[Scene script records]

━━━━━━━━━━━━━━━━

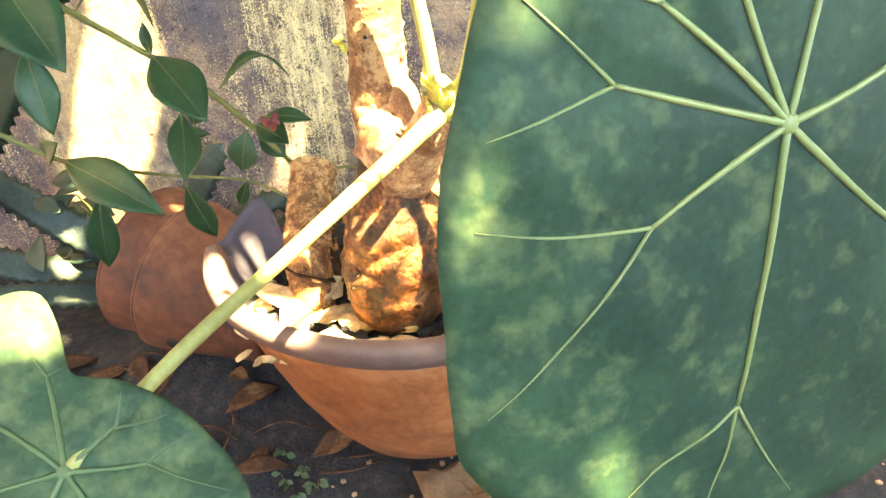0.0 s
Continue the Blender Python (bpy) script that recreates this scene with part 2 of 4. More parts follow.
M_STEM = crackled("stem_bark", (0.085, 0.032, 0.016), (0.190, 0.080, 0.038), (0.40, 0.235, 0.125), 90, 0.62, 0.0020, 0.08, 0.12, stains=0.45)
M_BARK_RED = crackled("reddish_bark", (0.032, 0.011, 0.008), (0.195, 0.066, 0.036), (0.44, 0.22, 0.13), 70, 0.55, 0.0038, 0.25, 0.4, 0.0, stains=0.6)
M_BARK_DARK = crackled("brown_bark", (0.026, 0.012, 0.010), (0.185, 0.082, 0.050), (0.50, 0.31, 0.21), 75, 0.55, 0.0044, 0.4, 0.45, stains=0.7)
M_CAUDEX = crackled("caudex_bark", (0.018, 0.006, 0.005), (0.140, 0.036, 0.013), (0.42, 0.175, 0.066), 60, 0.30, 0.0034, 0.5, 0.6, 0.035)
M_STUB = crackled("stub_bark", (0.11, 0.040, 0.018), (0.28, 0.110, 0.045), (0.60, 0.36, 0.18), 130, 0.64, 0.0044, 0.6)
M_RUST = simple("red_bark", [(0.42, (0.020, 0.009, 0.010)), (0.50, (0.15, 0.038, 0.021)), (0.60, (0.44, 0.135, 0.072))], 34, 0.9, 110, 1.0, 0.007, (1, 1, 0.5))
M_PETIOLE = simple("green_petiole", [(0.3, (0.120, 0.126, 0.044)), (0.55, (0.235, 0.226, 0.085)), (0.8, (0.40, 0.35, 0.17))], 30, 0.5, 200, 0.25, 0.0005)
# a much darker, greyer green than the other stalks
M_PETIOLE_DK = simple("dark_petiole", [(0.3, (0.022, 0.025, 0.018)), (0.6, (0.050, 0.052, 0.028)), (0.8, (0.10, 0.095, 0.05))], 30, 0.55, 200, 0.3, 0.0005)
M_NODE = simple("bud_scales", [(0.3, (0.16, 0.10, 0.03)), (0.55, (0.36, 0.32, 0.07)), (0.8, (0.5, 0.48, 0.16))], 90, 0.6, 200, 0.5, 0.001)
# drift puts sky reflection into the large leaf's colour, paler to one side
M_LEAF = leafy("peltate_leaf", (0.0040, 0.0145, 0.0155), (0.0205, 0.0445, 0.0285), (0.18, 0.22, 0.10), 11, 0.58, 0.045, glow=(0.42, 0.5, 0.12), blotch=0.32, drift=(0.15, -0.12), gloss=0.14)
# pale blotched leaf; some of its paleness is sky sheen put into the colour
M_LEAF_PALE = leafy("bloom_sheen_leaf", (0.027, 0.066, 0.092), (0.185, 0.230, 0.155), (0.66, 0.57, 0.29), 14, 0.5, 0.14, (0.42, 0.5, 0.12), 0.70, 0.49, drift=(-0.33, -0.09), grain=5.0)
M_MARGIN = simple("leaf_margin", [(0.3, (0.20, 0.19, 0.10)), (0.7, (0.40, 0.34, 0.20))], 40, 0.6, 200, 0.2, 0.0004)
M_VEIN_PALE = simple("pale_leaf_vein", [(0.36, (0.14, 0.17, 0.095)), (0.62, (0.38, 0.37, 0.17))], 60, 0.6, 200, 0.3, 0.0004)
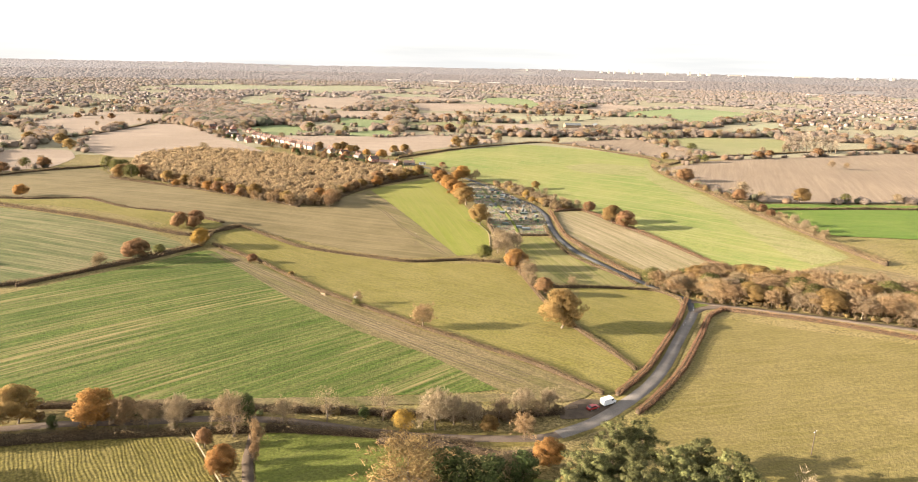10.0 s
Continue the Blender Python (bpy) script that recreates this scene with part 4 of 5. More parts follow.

━━━━━━━━━━━━━━━━

(Work instructions)
Without the pictures, retype the whole of the material above exactly.

(Exercise answer)
0.0 s
Continue the Blender Python (bpy) script that recreates this scene with part 2 of 4. More parts follow.
M_STEM = crackled("stem_bark", (0.085, 0.032, 0.016), (0.190, 0.080, 0.038), (0.40, 0.235, 0.125), 90, 0.62, 0.0020, 0.08, 0.12, stains=0.45)
M_BARK_RED = crackled("reddish_bark", (0.032, 0.011, 0.008), (0.195, 0.066, 0.036), (0.44, 0.22, 0.13), 70, 0.55, 0.0038, 0.25, 0.4, 0.0, stains=0.6)
M_BARK_DARK = crackled("brown_bark", (0.026, 0.012, 0.010), (0.185, 0.082, 0.050), (0.50, 0.31, 0.21), 75, 0.55, 0.0044, 0.4, 0.45, stains=0.7)
M_CAUDEX = crackled("caudex_bark", (0.018, 0.006, 0.005), (0.140, 0.036, 0.013), (0.42, 0.175, 0.066), 60, 0.30, 0.0034, 0.5, 0.6, 0.035)
M_STUB = crackled("stub_bark", (0.11, 0.040, 0.018), (0.28, 0.110, 0.045), (0.60, 0.36, 0.18), 130, 0.64, 0.0044, 0.6)
M_RUST = simple("red_bark", [(0.42, (0.020, 0.009, 0.010)), (0.50, (0.15, 0.038, 0.021)), (0.60, (0.44, 0.135, 0.072))], 34, 0.9, 110, 1.0, 0.007, (1, 1, 0.5))
M_PETIOLE = simple("green_petiole", [(0.3, (0.120, 0.126, 0.044)), (0.55, (0.235, 0.226, 0.085)), (0.8, (0.40, 0.35, 0.17))], 30, 0.5, 200, 0.25, 0.0005)
# a much darker, greyer green than the other stalks
M_PETIOLE_DK = simple("dark_petiole", [(0.3, (0.022, 0.025, 0.018)), (0.6, (0.050, 0.052, 0.028)), (0.8, (0.10, 0.095, 0.05))], 30, 0.55, 200, 0.3, 0.0005)
M_NODE = simple("bud_scales", [(0.3, (0.16, 0.10, 0.03)), (0.55, (0.36, 0.32, 0.07)), (0.8, (0.5, 0.48, 0.16))], 90, 0.6, 200, 0.5, 0.001)
# drift puts sky reflection into the large leaf's colour, paler to one side
M_LEAF = leafy("peltate_leaf", (0.0040, 0.0145, 0.0155), (0.0205, 0.0445, 0.0285), (0.18, 0.22, 0.10), 11, 0.58, 0.045, glow=(0.42, 0.5, 0.12), blotch=0.32, drift=(0.15, -0.12), gloss=0.14)
# pale blotched leaf; some of its paleness is sky sheen put into the colour
M_LEAF_PALE = leafy("bloom_sheen_leaf", (0.027, 0.066, 0.092), (0.185, 0.230, 0.155), (0.66, 0.57, 0.29), 14, 0.5, 0.14, (0.42, 0.5, 0.12), 0.70, 0.49, drift=(-0.33, -0.09), grain=5.0)
M_MARGIN = simple("leaf_margin", [(0.3, (0.20, 0.19, 0.10)), (0.7, (0.40, 0.34, 0.20))], 40, 0.6, 200, 0.2, 0.0004)
M_VEIN_PALE = simple("pale_leaf_vein", [(0.36, (0.14, 0.17, 0.095)), (0.62, (0.38, 0.37, 0.17))], 60, 0.6, 200, 0.3, 0.0004)
10.0 s
Continue the Blender Python (bpy) script that recreates this scene with part 4 of 5. More parts follow.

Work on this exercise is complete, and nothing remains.